• [Data listing]:
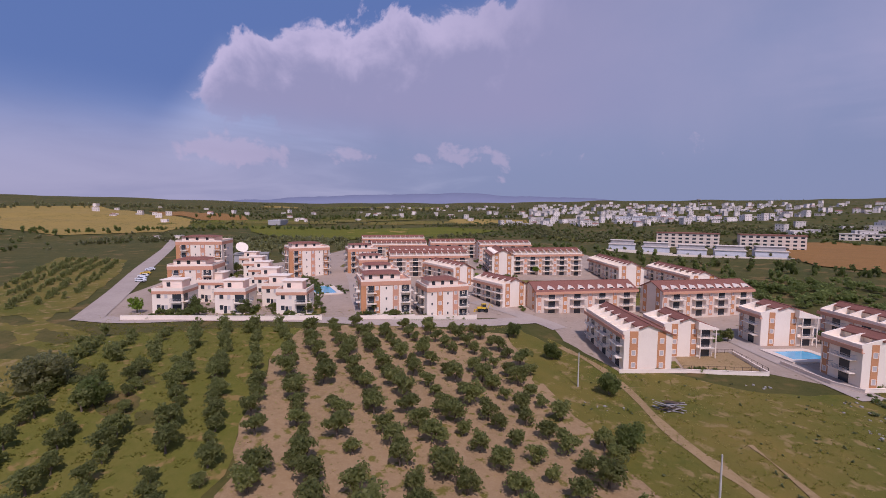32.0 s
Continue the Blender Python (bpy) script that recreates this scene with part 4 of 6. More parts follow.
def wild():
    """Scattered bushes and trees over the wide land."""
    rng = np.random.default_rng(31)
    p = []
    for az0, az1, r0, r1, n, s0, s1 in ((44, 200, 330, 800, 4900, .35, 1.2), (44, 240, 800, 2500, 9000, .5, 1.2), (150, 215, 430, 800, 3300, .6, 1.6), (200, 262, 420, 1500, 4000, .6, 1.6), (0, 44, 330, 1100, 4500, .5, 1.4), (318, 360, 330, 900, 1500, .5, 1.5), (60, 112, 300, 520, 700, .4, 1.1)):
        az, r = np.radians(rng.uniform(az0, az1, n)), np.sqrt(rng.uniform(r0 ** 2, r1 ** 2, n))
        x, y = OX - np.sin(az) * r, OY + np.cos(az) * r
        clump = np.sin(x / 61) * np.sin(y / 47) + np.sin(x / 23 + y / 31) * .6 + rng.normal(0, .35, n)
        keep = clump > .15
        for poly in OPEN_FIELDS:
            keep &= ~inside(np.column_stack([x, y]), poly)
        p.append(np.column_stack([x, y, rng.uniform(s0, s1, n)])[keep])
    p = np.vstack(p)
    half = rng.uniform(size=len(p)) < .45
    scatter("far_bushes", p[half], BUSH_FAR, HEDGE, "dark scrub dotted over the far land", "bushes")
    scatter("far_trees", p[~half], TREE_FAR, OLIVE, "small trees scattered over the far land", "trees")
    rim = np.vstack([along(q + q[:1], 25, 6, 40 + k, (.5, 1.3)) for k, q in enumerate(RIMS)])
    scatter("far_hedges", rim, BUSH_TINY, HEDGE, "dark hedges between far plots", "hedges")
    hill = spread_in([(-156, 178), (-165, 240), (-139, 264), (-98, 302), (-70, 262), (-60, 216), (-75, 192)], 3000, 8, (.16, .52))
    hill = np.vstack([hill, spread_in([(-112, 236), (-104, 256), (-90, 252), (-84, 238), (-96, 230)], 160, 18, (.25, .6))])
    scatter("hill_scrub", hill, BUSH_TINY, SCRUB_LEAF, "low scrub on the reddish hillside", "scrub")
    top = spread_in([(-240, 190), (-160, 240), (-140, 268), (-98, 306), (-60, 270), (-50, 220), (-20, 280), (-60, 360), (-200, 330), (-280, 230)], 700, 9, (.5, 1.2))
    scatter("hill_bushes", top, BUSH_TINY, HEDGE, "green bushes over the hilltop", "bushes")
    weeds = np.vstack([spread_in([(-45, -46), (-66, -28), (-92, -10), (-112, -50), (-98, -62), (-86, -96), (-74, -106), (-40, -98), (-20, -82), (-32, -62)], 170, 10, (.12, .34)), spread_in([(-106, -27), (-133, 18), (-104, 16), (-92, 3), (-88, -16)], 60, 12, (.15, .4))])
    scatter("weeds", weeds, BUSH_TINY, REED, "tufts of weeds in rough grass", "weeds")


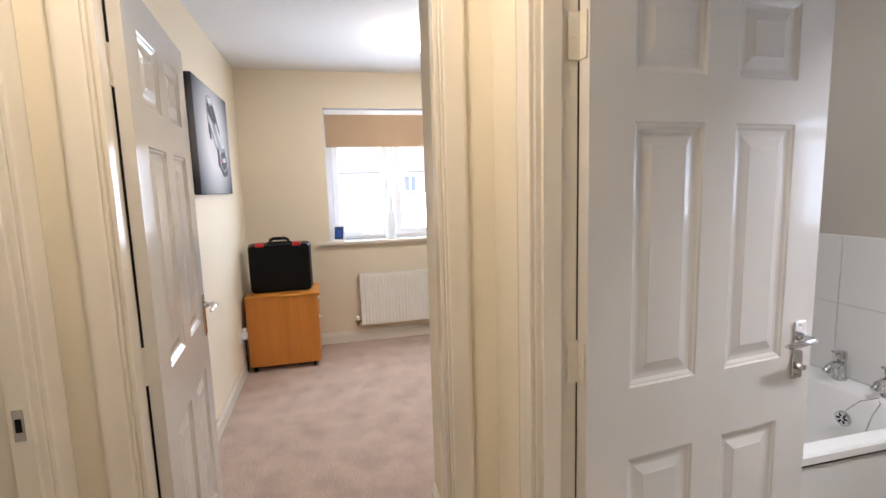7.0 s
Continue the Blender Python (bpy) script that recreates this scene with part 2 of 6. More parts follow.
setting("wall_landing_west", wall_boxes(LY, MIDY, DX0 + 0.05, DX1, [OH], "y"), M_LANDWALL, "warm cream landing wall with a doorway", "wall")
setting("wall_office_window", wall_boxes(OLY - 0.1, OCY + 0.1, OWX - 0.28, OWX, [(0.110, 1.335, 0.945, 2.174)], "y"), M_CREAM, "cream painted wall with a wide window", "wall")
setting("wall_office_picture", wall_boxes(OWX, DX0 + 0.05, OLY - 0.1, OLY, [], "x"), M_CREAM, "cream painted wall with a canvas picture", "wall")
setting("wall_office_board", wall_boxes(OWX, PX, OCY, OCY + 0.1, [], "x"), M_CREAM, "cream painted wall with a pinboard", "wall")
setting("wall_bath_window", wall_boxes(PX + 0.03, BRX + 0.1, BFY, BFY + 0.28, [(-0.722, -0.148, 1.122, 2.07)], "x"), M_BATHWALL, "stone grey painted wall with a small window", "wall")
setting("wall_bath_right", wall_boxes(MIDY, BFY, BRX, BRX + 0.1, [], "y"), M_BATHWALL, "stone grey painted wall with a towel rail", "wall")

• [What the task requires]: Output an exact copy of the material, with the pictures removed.

• [Response]:
32.0 s
Continue the Blender Python (bpy) script that recreates this scene with part 4 of 6. More parts follow.
def wild():
    """Scattered bushes and trees over the wide land."""
    rng = np.random.default_rng(31)
    p = []
    for az0, az1, r0, r1, n, s0, s1 in ((44, 200, 330, 800, 4900, .35, 1.2), (44, 240, 800, 2500, 9000, .5, 1.2), (150, 215, 430, 800, 3300, .6, 1.6), (200, 262, 420, 1500, 4000, .6, 1.6), (0, 44, 330, 1100, 4500, .5, 1.4), (318, 360, 330, 900, 1500, .5, 1.5), (60, 112, 300, 520, 700, .4, 1.1)):
        az, r = np.radians(rng.uniform(az0, az1, n)), np.sqrt(rng.uniform(r0 ** 2, r1 ** 2, n))
        x, y = OX - np.sin(az) * r, OY + np.cos(az) * r
        clump = np.sin(x / 61) * np.sin(y / 47) + np.sin(x / 23 + y / 31) * .6 + rng.normal(0, .35, n)
        keep = clump > .15
        for poly in OPEN_FIELDS:
            keep &= ~inside(np.column_stack([x, y]), poly)
        p.append(np.column_stack([x, y, rng.uniform(s0, s1, n)])[keep])
    p = np.vstack(p)
    half = rng.uniform(size=len(p)) < .45
    scatter("far_bushes", p[half], BUSH_FAR, HEDGE, "dark scrub dotted over the far land", "bushes")
    scatter("far_trees", p[~half], TREE_FAR, OLIVE, "small trees scattered over the far land", "trees")
    rim = np.vstack([along(q + q[:1], 25, 6, 40 + k, (.5, 1.3)) for k, q in enumerate(RIMS)])
    scatter("far_hedges", rim, BUSH_TINY, HEDGE, "dark hedges between far plots", "hedges")
    hill = spread_in([(-156, 178), (-165, 240), (-139, 264), (-98, 302), (-70, 262), (-60, 216), (-75, 192)], 3000, 8, (.16, .52))
    hill = np.vstack([hill, spread_in([(-112, 236), (-104, 256), (-90, 252), (-84, 238), (-96, 230)], 160, 18, (.25, .6))])
    scatter("hill_scrub", hill, BUSH_TINY, SCRUB_LEAF, "low scrub on the reddish hillside", "scrub")
    top = spread_in([(-240, 190), (-160, 240), (-140, 268), (-98, 306), (-60, 270), (-50, 220), (-20, 280), (-60, 360), (-200, 330), (-280, 230)], 700, 9, (.5, 1.2))
    scatter("hill_bushes", top, BUSH_TINY, HEDGE, "green bushes over the hilltop", "bushes")
    weeds = np.vstack([spread_in([(-45, -46), (-66, -28), (-92, -10), (-112, -50), (-98, -62), (-86, -96), (-74, -106), (-40, -98), (-20, -82), (-32, -62)], 170, 10, (.12, .34)), spread_in([(-106, -27), (-133, 18), (-104, 16), (-92, 3), (-88, -16)], 60, 12, (.15, .4))])
    scatter("weeds", weeds, BUSH_TINY, REED, "tufts of weeds in rough grass", "weeds")


7.0 s
Continue the Blender Python (bpy) script that recreates this scene with part 2 of 6. More parts follow.
setting("wall_landing_west", wall_boxes(LY, MIDY, DX0 + 0.05, DX1, [OH], "y"), M_LANDWALL, "warm cream landing wall with a doorway", "wall")
setting("wall_office_window", wall_boxes(OLY - 0.1, OCY + 0.1, OWX - 0.28, OWX, [(0.110, 1.335, 0.945, 2.174)], "y"), M_CREAM, "cream painted wall with a wide window", "wall")
setting("wall_office_picture", wall_boxes(OWX, DX0 + 0.05, OLY - 0.1, OLY, [], "x"), M_CREAM, "cream painted wall with a canvas picture", "wall")
setting("wall_office_board", wall_boxes(OWX, PX, OCY, OCY + 0.1, [], "x"), M_CREAM, "cream painted wall with a pinboard", "wall")
setting("wall_bath_window", wall_boxes(PX + 0.03, BRX + 0.1, BFY, BFY + 0.28, [(-0.722, -0.148, 1.122, 2.07)], "x"), M_BATHWALL, "stone grey painted wall with a small window", "wall")
setting("wall_bath_right", wall_boxes(MIDY, BFY, BRX, BRX + 0.1, [], "y"), M_BATHWALL, "stone grey painted wall with a towel rail", "wall")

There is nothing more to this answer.